Navajo Joe (Sergio Corbucci / Italy-Spain, 1966):

Slaughter is big business in Sergio Corbucci's frontier, revenge is an independent dealer's venture. The forerunner is Aldrich's Apache, which puts Burt Reynolds tumbling in buckskin as the proper heir to Lancaster, adjusted to the new decade's ruthlessness. It opens with a raid on a Navajo village but with the cowboys doing the scalping (one dollar per pelt at the sheriff's office), the bandit leader (Aldo Sambrell) is a half-breed seething with hatred from a life of abuse. Banjo strings as archery props at the saloon, from the Wells Fargo train a view of the desert for the immigrant toddler, "a beautiful country." Half a million dollars seals the deal between mercenaries and the banker's son-in-law (Pierre Cressoy), the destination is a prosperous burg named Esperanza. (Clean shaven under the cleric collar, Fernando Rey blesses the incoming fortune.) Lethal warrior and free agent, Reynolds' Joe springs into action: Framed in a low angle against an ecstatic cobalt sky, he contemplates the Monet coquelicot under his heel before coolly taking out every armed brute in a locomotive, a rough draft for The Wild Bunch.
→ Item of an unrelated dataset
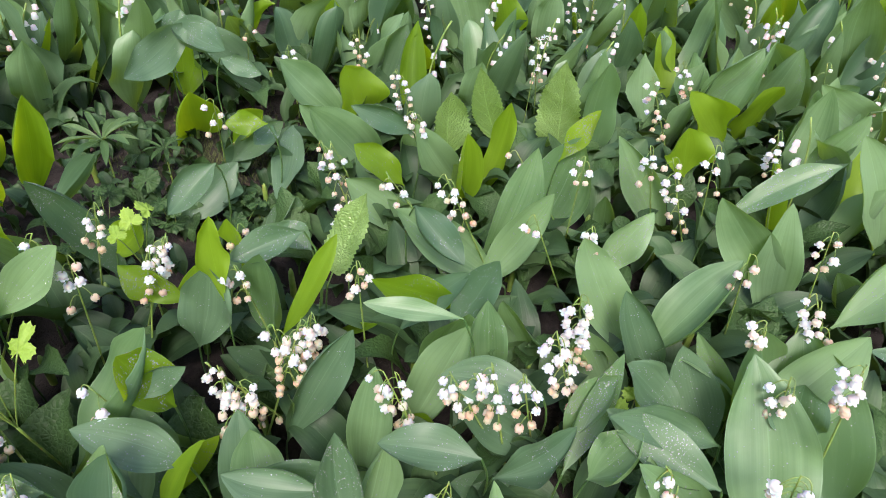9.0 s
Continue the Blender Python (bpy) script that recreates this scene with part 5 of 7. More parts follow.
flower_stalk(plant, local(plant, (0.100, 0.232, 0.000)), local(plant, (0.066, 0.285, 0.158)), (0.000, 0.000, 0.000), 0.0, 26, -118, 0.25, 6)
plant = plant_at("lily_of_the_valley", 0.105, 0.012, "lily of the valley with broad green leaves wet with dew", "flower", "lily of the valley bed")
leaf(plant, (0.114, -0.013, 0.079), (0.042, 0.010, 0.099), fold=0.45, width=0.043, face=(0.375, -0.348, 0.859), mat=LILY_DARK, dew=40)
leaf(plant, (0.108, 0.040, 0.021), (0.072, 0.071, 0.101), fold=0.45, width=0.041, face=(0.129, -0.160, 0.979), mat=LILY_DARK, dew=40)
plant = plant_at("lily_of_the_valley", 0.036, 0.145, "blooming lily of the valley with white bells among leaves", "flower", "lily of the valley bed")
leaf(plant, (0.058, 0.109, 0.039), (0.078, 0.119, 0.139), fold=0.45, bias=0.56, width=0.036, face=(-0.069, -0.494, 0.866))
leaf(plant, (0.018, 0.113, 0.098), (0.053, 0.115, 0.137), fold=0.7, bias=0.56, width=0.014, face=(-0.280, -0.287, 0.916))
flower_stalk(plant, local(plant, (0.091, 0.185, 0.000)), local(plant, (0.115, 0.183, 0.136)), (0.000, 0.000, 0.000), 0.0, 9, -121, 0.57, 88)
plant = plant_at("lily_of_the_valley", 0.029, 0.084, "lily of the valley with broad green leaves wet with dew", "flower", "lily of the valley bed")
leaf(plant, (0.029, 0.084, 0.000), (0.067, 0.087, 0.037), width=0.037, face=(-0.37, -0.81, 0.44), fold=0.45, dew=40)
plant = plant_at("lily_of_the_valley", -0.081, 0.107, "lily of the valley with broad green leaves in the bed", "flower", "lily of the valley bed")
leaf(plant, (-0.081, 0.107, 0.019), (-0.017, 0.064, 0.057), width=0.050, face=(-0.53, -0.05, 0.85), fold=0.45, mat=LILY_DARK)
plant = plant_at("lily_of_the_valley", 0.293, -0.062, "blooming lily of the valley with white bells among leaves", "flower", "lily of the valley bed")
leaf(plant, (0.273, -0.053, 0.087), (0.263, -0.031, 0.150), fold=0.45, bias=0.56, width=0.013, face=(-0.588, -0.144, 0.796))
leaf(plant, (0.272, -0.054, 0.065), (0.309, -0.041, 0.131), fold=0.45, bias=0.56, width=0.038, face=(0.215, -0.342, 0.915))
flower_stalk(plant, local(plant, (0.200, -0.071, 0.000)), local(plant, (0.234, -0.056, 0.159)), (0.000, 0.000, 0.000), 0.0, 4, -118, 0.92, 90)
plant = plant_at("lily_of_the_valley", 0.421, -0.086, "blooming lily of the valley with white bells among leaves", "flower", "lily of the valley bed")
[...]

Violent transactions in the commanding Corbucci manner (compact arrangements splintered by handheld inserts), a matter of "personal hobby" versus "solid investment" in the Andalusian wilderness of the gringo sagebrush. Outcasts to the rescue, dance-hall entertainers and the brave who holds the silver star at the edge of his feathered rifle. "An Indian sheriff? The only ones elected in this country are Americans!" The upside-down crucifixion at the corral, Ennio Morricone's primal scream, the hatchet hurled at the camera. A close study of Mann's Man of the West for the showdown amid jagged boulders, white steed as silent witness. With Nicoletta Machiavelli, Lucio Rosato, Nino Imparato, Tanya Lopert, Franca Polesello, and Valeria Sabel.